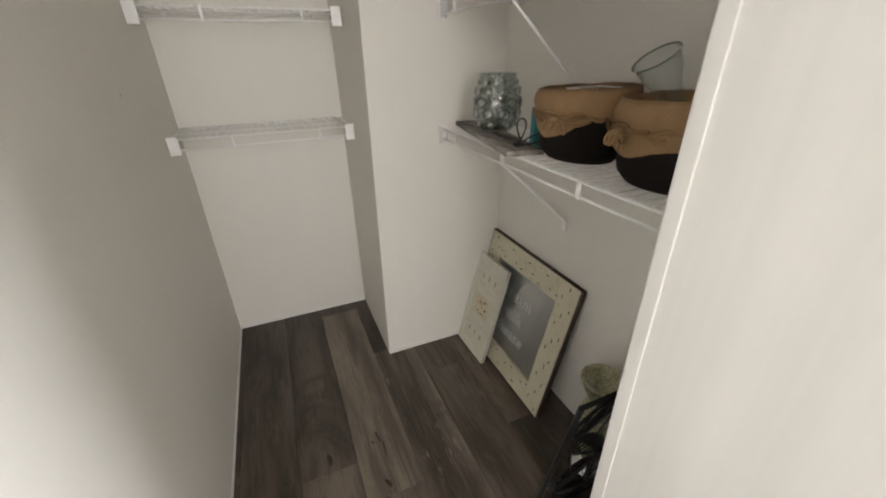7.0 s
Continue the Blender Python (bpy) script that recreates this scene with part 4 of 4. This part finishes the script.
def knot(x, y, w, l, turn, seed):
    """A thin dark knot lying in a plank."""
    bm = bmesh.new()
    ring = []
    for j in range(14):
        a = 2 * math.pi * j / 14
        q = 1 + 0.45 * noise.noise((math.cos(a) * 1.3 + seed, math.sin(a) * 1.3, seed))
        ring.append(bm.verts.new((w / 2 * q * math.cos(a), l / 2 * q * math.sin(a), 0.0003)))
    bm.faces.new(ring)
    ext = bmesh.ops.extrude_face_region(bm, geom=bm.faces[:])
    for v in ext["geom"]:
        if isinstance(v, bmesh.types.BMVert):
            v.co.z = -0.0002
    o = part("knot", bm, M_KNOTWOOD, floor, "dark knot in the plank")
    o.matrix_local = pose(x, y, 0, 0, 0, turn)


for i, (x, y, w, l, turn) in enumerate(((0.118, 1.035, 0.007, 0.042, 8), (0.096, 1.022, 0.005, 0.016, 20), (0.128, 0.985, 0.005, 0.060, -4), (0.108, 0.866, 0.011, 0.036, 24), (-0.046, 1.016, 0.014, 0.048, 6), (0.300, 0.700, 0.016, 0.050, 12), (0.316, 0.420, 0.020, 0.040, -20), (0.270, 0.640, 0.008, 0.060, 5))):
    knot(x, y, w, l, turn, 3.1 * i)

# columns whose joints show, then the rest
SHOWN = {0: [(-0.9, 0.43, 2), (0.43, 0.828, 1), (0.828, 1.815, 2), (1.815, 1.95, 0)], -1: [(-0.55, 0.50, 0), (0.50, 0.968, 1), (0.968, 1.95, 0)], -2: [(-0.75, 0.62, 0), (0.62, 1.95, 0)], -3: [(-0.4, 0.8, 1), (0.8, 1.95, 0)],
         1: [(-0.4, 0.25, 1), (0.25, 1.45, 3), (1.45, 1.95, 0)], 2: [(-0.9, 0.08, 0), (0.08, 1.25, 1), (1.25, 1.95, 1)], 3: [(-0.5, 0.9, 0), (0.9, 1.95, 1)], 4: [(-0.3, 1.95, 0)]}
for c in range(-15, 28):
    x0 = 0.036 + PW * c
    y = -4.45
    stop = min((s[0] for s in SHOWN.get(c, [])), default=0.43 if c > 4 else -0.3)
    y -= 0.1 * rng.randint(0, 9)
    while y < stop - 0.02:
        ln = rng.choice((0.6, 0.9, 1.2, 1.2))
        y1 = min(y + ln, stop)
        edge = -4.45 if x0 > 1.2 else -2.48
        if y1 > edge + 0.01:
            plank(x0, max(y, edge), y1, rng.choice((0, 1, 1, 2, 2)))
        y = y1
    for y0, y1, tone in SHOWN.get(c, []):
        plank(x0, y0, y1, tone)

+--

● **Do this**
Return the full material word for word. Do not include the pictures.

● **Response to this exercise**
7.0 s
Continue the Blender Python (bpy) script that recreates this scene with part 4 of 4. This part finishes the script.
def knot(x, y, w, l, turn, seed):
    """A thin dark knot lying in a plank."""
    bm = bmesh.new()
    ring = []
    for j in range(14):
        a = 2 * math.pi * j / 14
        q = 1 + 0.45 * noise.noise((math.cos(a) * 1.3 + seed, math.sin(a) * 1.3, seed))
        ring.append(bm.verts.new((w / 2 * q * math.cos(a), l / 2 * q * math.sin(a), 0.0003)))
    bm.faces.new(ring)
    ext = bmesh.ops.extrude_face_region(bm, geom=bm.faces[:])
    for v in ext["geom"]:
        if isinstance(v, bmesh.types.BMVert):
            v.co.z = -0.0002
    o = part("knot", bm, M_KNOTWOOD, floor, "dark knot in the plank")
    o.matrix_local = pose(x, y, 0, 0, 0, turn)


for i, (x, y, w, l, turn) in enumerate(((0.118, 1.035, 0.007, 0.042, 8), (0.096, 1.022, 0.005, 0.016, 20), (0.128, 0.985, 0.005, 0.060, -4), (0.108, 0.866, 0.011, 0.036, 24), (-0.046, 1.016, 0.014, 0.048, 6), (0.300, 0.700, 0.016, 0.050, 12), (0.316, 0.420, 0.020, 0.040, -20), (0.270, 0.640, 0.008, 0.060, 5))):
    knot(x, y, w, l, turn, 3.1 * i)

# columns whose joints show, then the rest
SHOWN = {0: [(-0.9, 0.43, 2), (0.43, 0.828, 1), (0.828, 1.815, 2), (1.815, 1.95, 0)], -1: [(-0.55, 0.50, 0), (0.50, 0.968, 1), (0.968, 1.95, 0)], -2: [(-0.75, 0.62, 0), (0.62, 1.95, 0)], -3: [(-0.4, 0.8, 1), (0.8, 1.95, 0)],
         1: [(-0.4, 0.25, 1), (0.25, 1.45, 3), (1.45, 1.95, 0)], 2: [(-0.9, 0.08, 0), (0.08, 1.25, 1), (1.25, 1.95, 1)], 3: [(-0.5, 0.9, 0), (0.9, 1.95, 1)], 4: [(-0.3, 1.95, 0)]}
for c in range(-15, 28):
    x0 = 0.036 + PW * c
    y = -4.45
    stop = min((s[0] for s in SHOWN.get(c, [])), default=0.43 if c > 4 else -0.3)
    y -= 0.1 * rng.randint(0, 9)
    while y < stop - 0.02:
        ln = rng.choice((0.6, 0.9, 1.2, 1.2))
        y1 = min(y + ln, stop)
        edge = -4.45 if x0 > 1.2 else -2.48
        if y1 > edge + 0.01:
            plank(x0, max(y, edge), y1, rng.choice((0, 1, 1, 2, 2)))
        y = y1
    for y0, y1, tone in SHOWN.get(c, []):
        plank(x0, y0, y1, tone)